Preheat the oven to 180°C (350°F). Line a 20 cm (8 inch) round cake tray with baking paper.
To make the cake: Add all the dry ingredients to a large mixing bowl. Mix until there are no lumps. Add all the wet ingredients to a blender and blend until mostly smooth. Pour the mixture into the bowl and mix until combined. Pour the cake batter into the cake tin. Flatten the top with a spatula.
To prepare the crumble topping: In a medium bowl, combine all the ingredients (except the papaya) and mix until combined and crumbly.
Scatter the papaya on top of the cake and gently press them into the batter. Scatter the crumble on the cake.

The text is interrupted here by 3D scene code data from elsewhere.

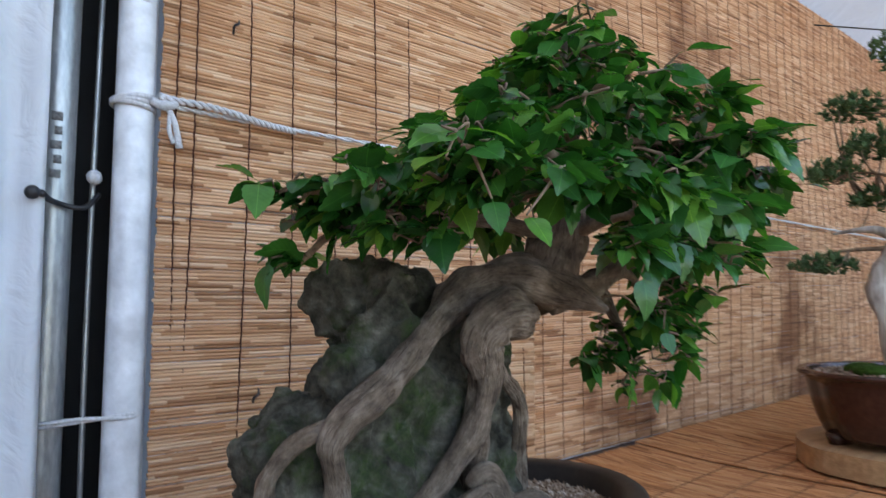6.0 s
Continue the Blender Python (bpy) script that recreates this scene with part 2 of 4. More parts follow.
PINE_BARK = mottled("pine_bark", (0.016, 0.013, 0.011), (0.34, 0.31, 0.28), 34, 0.8, 0.25, bump_strength=1.0, bump_distance=0.010, stops=(0.48, 0.64))
PAPER = mottled("white_paper", (0.72, 0.73, 0.76), (0.82, 0.83, 0.85), 6, 0.8, 0.2, bump_strength=0.05)
STENCIL = mottled("worn_stencil", (0.12, 0.12, 0.12), (0.3, 0.3, 0.3), 200, 0.7)
INK = mottled("dark_ink", (0.10, 0.10, 0.12), (0.2, 0.2, 0.22), 50, 0.8)
GROUND = mottled("ground", (0.22, 0.19, 0.15), (0.36, 0.31, 0.25), 4, 0.95, 0.1)


def fabric(name, colour, through, scale=3.0):
    """Tent cloth: half of the light goes through it."""
    m, nt, b = material(name, 0.75, 0, 0.2)
    v = coords(nt)
    var = ramp(nt, noise_tex(nt, v, scale, 4), [(0.3, tuple(c * 0.9 for c in colour)), (0.7, colour)])
    nt.links.new(var, b.inputs["Base Color"])
    bump(nt, b, noise_tex(nt, v, scale * 2, 4, 0.5, 1.5), 0.35, 0.03)
    tr = nt.nodes.new("ShaderNodeBsdfTranslucent")
    nt.links.new(var, tr.inputs["Color"])
    sh = node(nt, "ShaderNodeMixShader", Fac=through)
    nt.links.new(b.outputs[0], sh.inputs[1])
    nt.links.new(tr.outputs[0], sh.inputs[2])
    nt.links.new(sh.outputs[0], nt.nodes["Material Output"].inputs[0])
    return m


TENT = fabric("tent_cloth", (0.53, 0.60, 0.72), 0.105)
TENT_GREEN = fabric("green_tent_cloth", (0.002, 0.40, 0.07), 0.35)
CLOTH = fabric("white_cotton", (0.74, 0.78, 0.84), 0.25, 8.0)


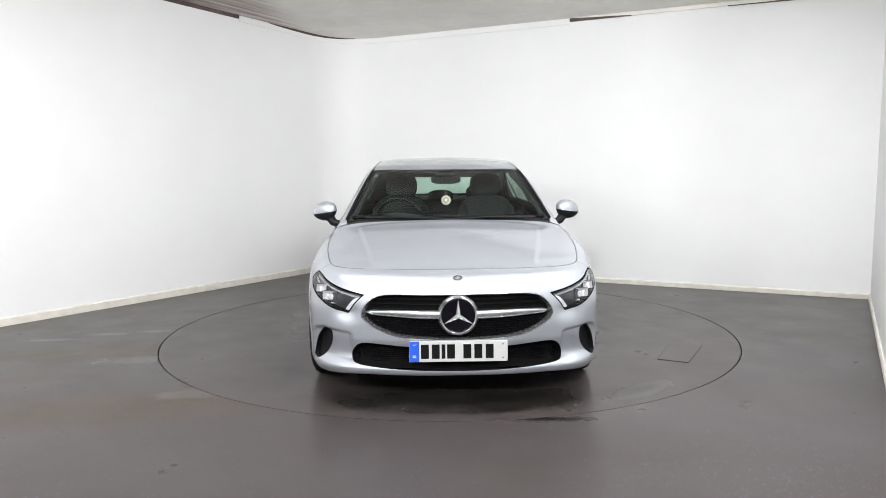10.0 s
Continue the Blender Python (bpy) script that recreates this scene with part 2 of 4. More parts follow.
def prism(poly, lo, hi, plane="xz", bevel=0.0):
    """A closed outline pulled out between lo and hi along the third axis."""
    bm = bmesh.new()
    put = {"xz": lambda a, b, c: (a, c, b), "xy": lambda a, b, c: (a, b, c), "yz": lambda a, b, c: (c, a, b)}[plane]
    A = [bm.verts.new(put(a, b, lo)) for a, b in poly]
    B = [bm.verts.new(put(a, b, hi)) for a, b in poly]
    n = len(poly)
    bm.faces.new(A)
    bm.faces.new(B[::-1])
    for i in range(n):
        bm.faces.new((A[i], B[i], B[(i + 1) % n], A[(i + 1) % n]))
    if bevel:
        bmesh.ops.bevel(bm, geom=bm.edges[:], offset=bevel, segments=2, profile=0.5, affect="EDGES")
    return bm


def tube(points, radius, seg=8, closed=False):
    """A round bar along points."""
    bm = bmesh.new()
    P = [Vector(p) for p in points]
    n = len(P)
    rings = []
    for i, p in enumerate(P):
        a = P[(i - 1) % n] if closed or i > 0 else p
        b = P[(i + 1) % n] if closed or i < n - 1 else p
        d = (b - a).normalized()
        s = d.orthogonal() if abs(d.z) > 0.95 else d.cross(Vector((0, 0, 1)))
        s.normalize()
        u = s.cross(d)
        r = radius(i / (n - 1)) if callable(radius) else radius
        rings.append([bm.verts.new(p + (s * math.cos(t) + u * math.sin(t)) * r) for t in (2 * math.pi * k / seg for k in range(seg))])
    for i in range(n if closed else n - 1):
        A, B = rings[i], rings[(i + 1) % n]
        for k in range(seg):
            bm.faces.new((A[k], A[(k + 1) % seg], B[(k + 1) % seg], B[k]))
    if not closed:
        bm.faces.new(rings[0])
        bm.faces.new(rings[-1][::-1])
    return bm


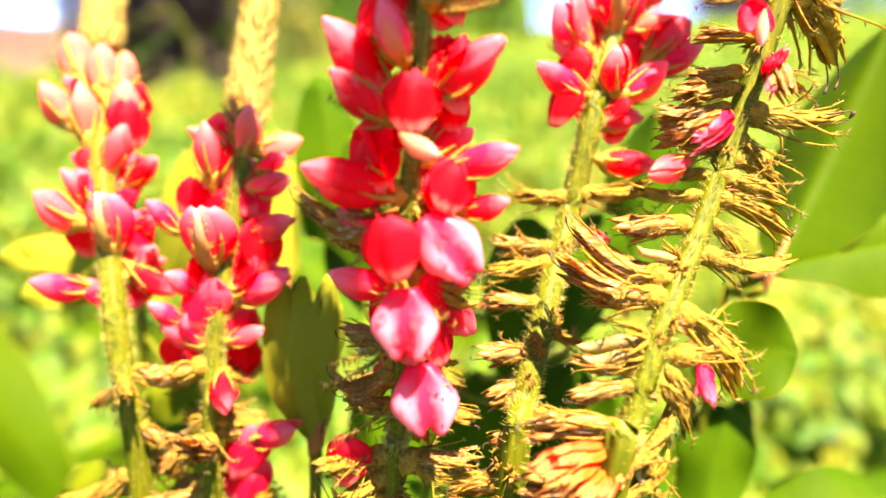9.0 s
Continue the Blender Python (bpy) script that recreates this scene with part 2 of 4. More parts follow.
BRUSH = foliage("brush_leaves", [(0.2, (0.0758, 0.108, 0.0162)), (0.6, (0.162, 0.194, 0.0216)), (0.95, (0.248, 0.226, 0.0432))], 0.4)
LILAC = mottled("lilac_petal", (0.42, 0.30, 0.72), (0.62, 0.50, 0.85), 300.0, 0.6, 0.4)
BARK = mottled("bark", (0.027, 0.0216, 0.0189), (0.0702, 0.054, 0.0432), 6.0, 0.9, 0.0, 5.0, 0.02)
k = Mat("field_soil", 0.9, 0.2)
green = k.ramp(k.noise(1.3, 6.0), [(0.3, (0.0863, 0.152, 0.0108)), (0.7, (0.194, 0.226, 0.027))])
brown = k.ramp(k.noise(0.8, 6.0), [(0.3, (0.054, 0.0351, 0.0243)), (0.7, (0.108, 0.0758, 0.0378))])
patch = k.sums(k.sums(k.axis(0), k.sums(k.axis(1), 0.25, "MULTIPLY")), k.sums(k.noise(0.5, 3.0), 2.0, "MULTIPLY"))
bare = k.blend(k.ramp(patch, [(0.0, (1, 1, 1)), (1.0, (0, 0, 0))]), green, brown)
SOIL = k.done(k.blend(k.ramp(k.sums(k.axis(1), 0.1, "MULTIPLY"), [(0.35, (0, 0, 0)), (0.5, (1, 1, 1))]), green, bare))
DRY = mottled("dry_hill", (0.0432, 0.027, 0.0216), (0.0758, 0.0486, 0.0324), 0.05, 0.9, 0.0, 5.0, 0.05)

water = Mat("water", 0.02)
water.p.inputs["Transmission Weight"].default_value = 1.0
water.p.inputs["IOR"].default_value = 1.33
WATER = water.done((1.0, 1.0, 1.0))

# ---- the plan of the flowering shrub, in millimetres: kind, base, tip, width ----
STEM_A = [(-32.1, 85.7, 452.8), (-35.5, 88.0, 470.0), (-38.8, 92.8, 480.2), (-43.0, 100.0, 492.5), (-50.0, 114.7, 505.7)]
STEM_B = [(-22.5, 84.0, 455.0), (-23.3, 86.4, 471.4), (-23.2, 88.3, 478.5), (-22.6, 92.4, 490.2), (-22.9, 95.9, 497.6)]
STEM_C = [(-0.3, 70.0, 464.5), (0.1, 70.0, 471.2), (-0.2, 69.8, 484.0), (-0.6, 69.3, 495.0), (-0.1, 69.1, 503.1), (-1.1, 69.5, 518.1)]
CONE_L = [(-2.5, 70.6, 511.6), (-6.2, 72.9, 517.8), (-11.2, 78.1, 523.5), (-17.1, 82.6, 528.4), (-22.7, 85.5, 531.4)]
CONE_T = [(-1.0, 68.4, 518.2), (0.3, 59.5, 529.0), (2.4, 52.1, 537.6), (3.6, 47.3, 543.6), (4.3, 44.2, 547.2)]
STEM_Q = [(11.7, 72.8, 463.9), (12.7, 76.2, 473.7), (14.7, 82.0, 482.5), (17.0, 88.5, 491.6), (18.8, 91.6, 502.5), (20.9, 97.0, 510.6), (24.6, 101.9, 519.8)]
CONE_Q = [(24.6, 101.9, 519.8), (28.0, 105.8, 527.5), (32.0, 112.4, 538.1), (36.9, 121.3, 548.8), (40.8, 128.0, 558.3)]
STEM_R = [(19.8, 65.2, 469.6), (20.9, 66.8, 475.0), (23.4, 70.2, 483.4), (27.4, 75.4, 493.1), (30.8, 79.3, 504.0), (35.8, 83.0, 524.7), (36.9, 83.7, 535.4), (37.3, 84.5, 547.2), (37.4, 84.9, 553.6)]
CONE_A = [(-49.3, 113.2, 504.8), (-55.6, 127.3, 513.0), (-62.8, 144.3, 523.0)]
CONE_B = [(-22.9, 95.9, 497.6), (-24.6, 105.0, 507.0), (-26.8, 118.5, 518.7)]
FLOWERS_A = [
    ("bud", -48.0, 105.5, 500.3, -53.5, 113.7, 505.1, 0.5), ("bud", -44.3, 104.1, 498.7, -48.4, 110.7, 504.5, 0.5),
    ("bud", -42.8, 104.5, 499.2, -44.9, 111.3, 503.7, 0.5), ("bud", -47.3, 101.4, 494.6, -52.5, 104.6, 499.4, 0.6),
    ("bud", -44.6, 100.0, 492.5, -46.5, 102.7, 500.4, 0.5), ("bud", -41.8, 101.5, 494.7, -41.5, 106.4, 500.8, 0.55),
    ("bud", -41.4, 97.8, 489.1, -39.1, 99.3, 495.9, 0.55), ("bud", -38.8, 97.2, 488.2, -34.7, 98.6, 491.9, 0.5),
    ("bud", -42.0, 94.3, 483.5, -49.1, 93.8, 486.2, 0.6), ("shield", -38.4, 92.8, 480.3, -38.7, 92.3, 488.5, 0.62),
    ("wings", -40.3, 94.4, 483.8, -45.7, 98.9, 489.4, 0.5), ("wings", -39.7, 90.9, 476.2, -46.8, 89.0, 476.4, 0.5),
]
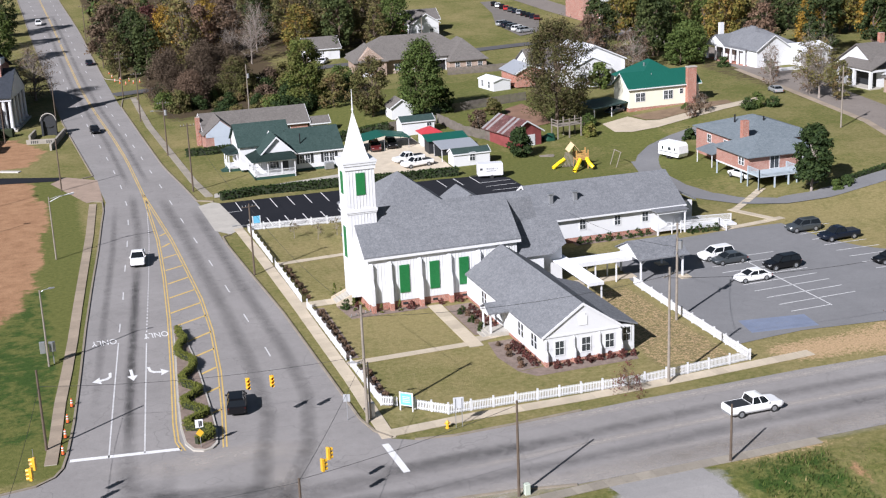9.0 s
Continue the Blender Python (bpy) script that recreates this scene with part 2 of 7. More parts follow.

Bake the cake in the oven for around 50 minutes or until a skewer can be inserted into the middle and there is no wet batter on it. The cake is quite moist and dense so there might be some crumbs on the skewer which is fine. If the cake is browning too quickly at any point, cover it with an oven-safe plate or aluminium foil.
Allow the cake to rest in the cake tin for at least 5 minutes. Remove the cake from the tin and allow to cool. Serve and enjoy!
The cake can be kept at room temperature for 1 day or in an airtight container in the fridge for 3 days.
*For a gluten free papaya cake, substitute the plain flour for 1 ½ cups (150g) almond meal and ¾ cup (120g) fine white rice flour.